一言で言えば、非常に柔軟な喉で、喉のキャパシティがある方だと思いました。
決して凄い美声、というのではないが、喉事態の悪い癖がまったくないです。
ない上に、クラシックで大切な地声とチェンジボイスのミックスが最初から出来上がっていること。これが最大の美点でしょう。

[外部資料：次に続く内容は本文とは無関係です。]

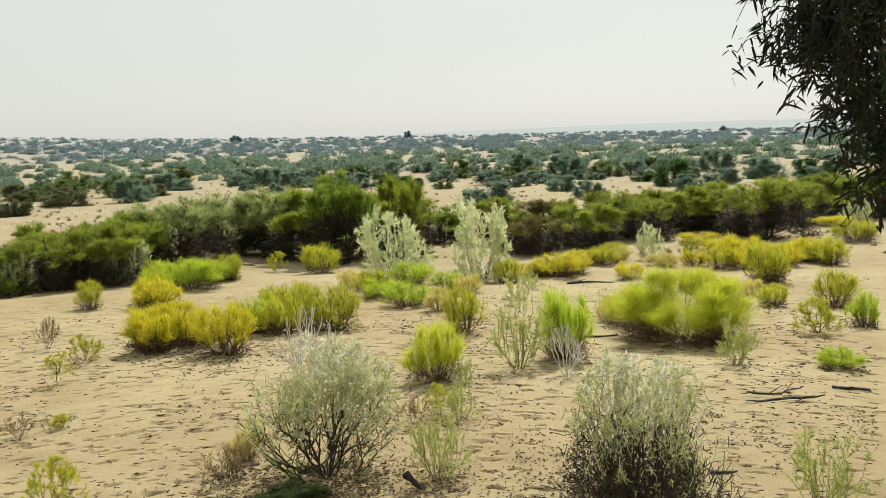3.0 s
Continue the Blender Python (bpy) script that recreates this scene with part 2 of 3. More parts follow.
def brush(rng, counts, widest=75, spread=0.4, first=0.34, shrink=0.8, lift=0.12, kink=0.12, foot=0.04, middle=0.45, press=0.65, vase=0.0):
    """Stems that rise from one foot and fork again and again, 1 wide and 1 high: rows of starts, ends, generation, main stem and growing direction."""
    n = counts[0]
    g = rng.permutation(n) * 2.399963 + rng.uniform(0, 0.8, n)
    t = radians(widest) * np.sqrt((np.arange(n) + 0.3) / n) * rng.uniform(0.8, 1.1, n)
    d = np.stack([np.sin(t) * np.cos(g), np.sin(t) * np.sin(g), np.cos(t)], 1)
    p = np.stack([np.cos(g), np.sin(g), 0 * g], 1) * foot * rng.uniform(0.3, 1.2, (n, 1))
    vigour = rng.uniform(0.68, 1.15, n)
    stem, rows = np.arange(n), []
    for k, count in enumerate(counts):
        if k:
            d, p, stem = np.repeat(d, count, 0), np.repeat(p, count, 0), np.repeat(stem, count)
            d = unit(d + spread * rng.normal(size=d.shape) + [0, 0, lift])
        step = first * shrink**k * rng.uniform(0.65, 1.3, len(d)) * vigour[stem]
        q = p + d * step[:, None]
        q[:, 2] = np.maximum(q[:, 2], 0.02)
        mid = (p + q) * 0.5 + rng.normal(0, kink, p.shape) * step[:, None]
        mid[:, 2] = np.maximum(mid[:, 2], 0.01)
        for u, v in ((p, mid), (mid, q)):
            rows.append((u, v, np.full(len(u), k), stem, d))
        p = q
    a, b, gen, stem, d = (np.concatenate(x) for x in zip(*rows))
    fit = np.array([0.5, 0.5, 1.0]) / [*[np.percentile(np.hypot(b[:, 0], b[:, 1]), 93)] * 2, np.percentile(b[:, 2], 96)]
    a, b = a * fit, b * fit
    for p in (a, b):
        p -= [0, 0, middle]
        far = np.sqrt(((p / [0.5, 0.5, 1 - middle]) ** 2).sum(1, keepdims=True))
        p *= np.where((far > 1) & (p[:, 2:] > 0), np.maximum(far, 1) ** -press, 1)
        p += [0, 0, middle]
        if vase:
            wide = 0.5 * (1 - vase + vase * np.clip(p[:, 2] / middle, 0, 1))
            p[:, :2] *= np.minimum(1, wide / np.maximum(np.hypot(p[:, 0], p[:, 1]), 1e-6))[:, None] ** 0.8
    return a, b, gen, stem, d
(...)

概してPops系の方は地声がかなり高い所まで持ち上げて、突然ひっくり返って段差が大きい。
彼女はかなり早めにミックスして、しかもミックスした声が結構響いています。
また、更に高い2点Fくらいから、自然にもう一段チェンジして、笛のように共鳴しています。
Jazzスクール時代に、あまり無理な声の使い方をしないで自然に出来ていたのでしょう。
良かったと思いました。

今日練習したことは、腹式呼吸がメイン。
喉は良いのですが、胸を高く上げて息を一杯吸って、その胸を下ろして発声してしまう。

最初は側腹を少し広げるように意識して、息を少しだけ入れて、その広げた側腹を声を出す間、更に広げる、ということをやってみました。
それから、今度は吸うことよりも吐く方に重きを置きました。
最初は息を吐く練習から、息を吐き終わるとお腹を自然に緩めれば、息が勝手に入ってくる、という方法です。
特に発声練習の場合、定期的なインターバルで半音ずつ上がったり下がったりなので、この方法は簡単な声楽のための腹式呼吸には
うってつけなのです。

声楽は、管楽器と違って息そのものが直接声帯を振動させるわけではありません。
声帯そのものを筋肉群がコントロールすることで、振動する。
そのことに、息は響きを増強するような関与の仕方です。
だから、トランペットを吹くように、胸いっぱい息を吸う必要はないのです。

簡単に言えば、吸いすぎないことが、声楽の腹式呼吸の秘訣です。

彼女は、これも比較的に簡単に出来ていました。
彼女の場合は、声を出している間、下腹部を少しずつ引っ込めて行く意識の方が分かりやすいようです。
下腹部が引っ込むことと、側腹が外に張り出すのは、同義だからです。
また、この力は、重いものを持ち上げる時に働かせる筋肉とも同じです。

今日は、グノー=バッハのアヴェ・マリアをいきなり練習してみました。
多分、彼女は聞き覚えがあるのではないか?と思ったからです。

ともかく通しましたが、音域的に難しい2点Aまで、それほど苦労なく出せています。
むしろ、気をつけて欲しいのはJazz時代の名残なのか、音符の扱い方に癖があることです。
コブシ的な音の上がり方、音をずり上げてアタックするやり方、などです。

そのこと自体を否定はしませんが、まずはそれをしなくても歌えることも、身に付けて欲しいです。
それから、譜面を読む上でリズムの数え方に慣れていないようです。
これは、訓練で直ぐに理解できるでしょう。
そのために、コンコーネ50番中声用もやってみることにしました。
同時に声のこともそこで基礎的な練習が出来るでしょう。

ともかく彼女は癖のない声であり、またある程度の声の訓練が出来ているので、非常に教え易いことと、教えると成長する度合いが
大きそうな楽しみがあります。
一度癖が付いてしまうと、それを取るのに非常に苦労します。
そういう面で彼女はラッキーでしたね。
あるいは、下手にクラシックをやっていなくて良かったと思うくらいです。
これからをとても楽しみにしています。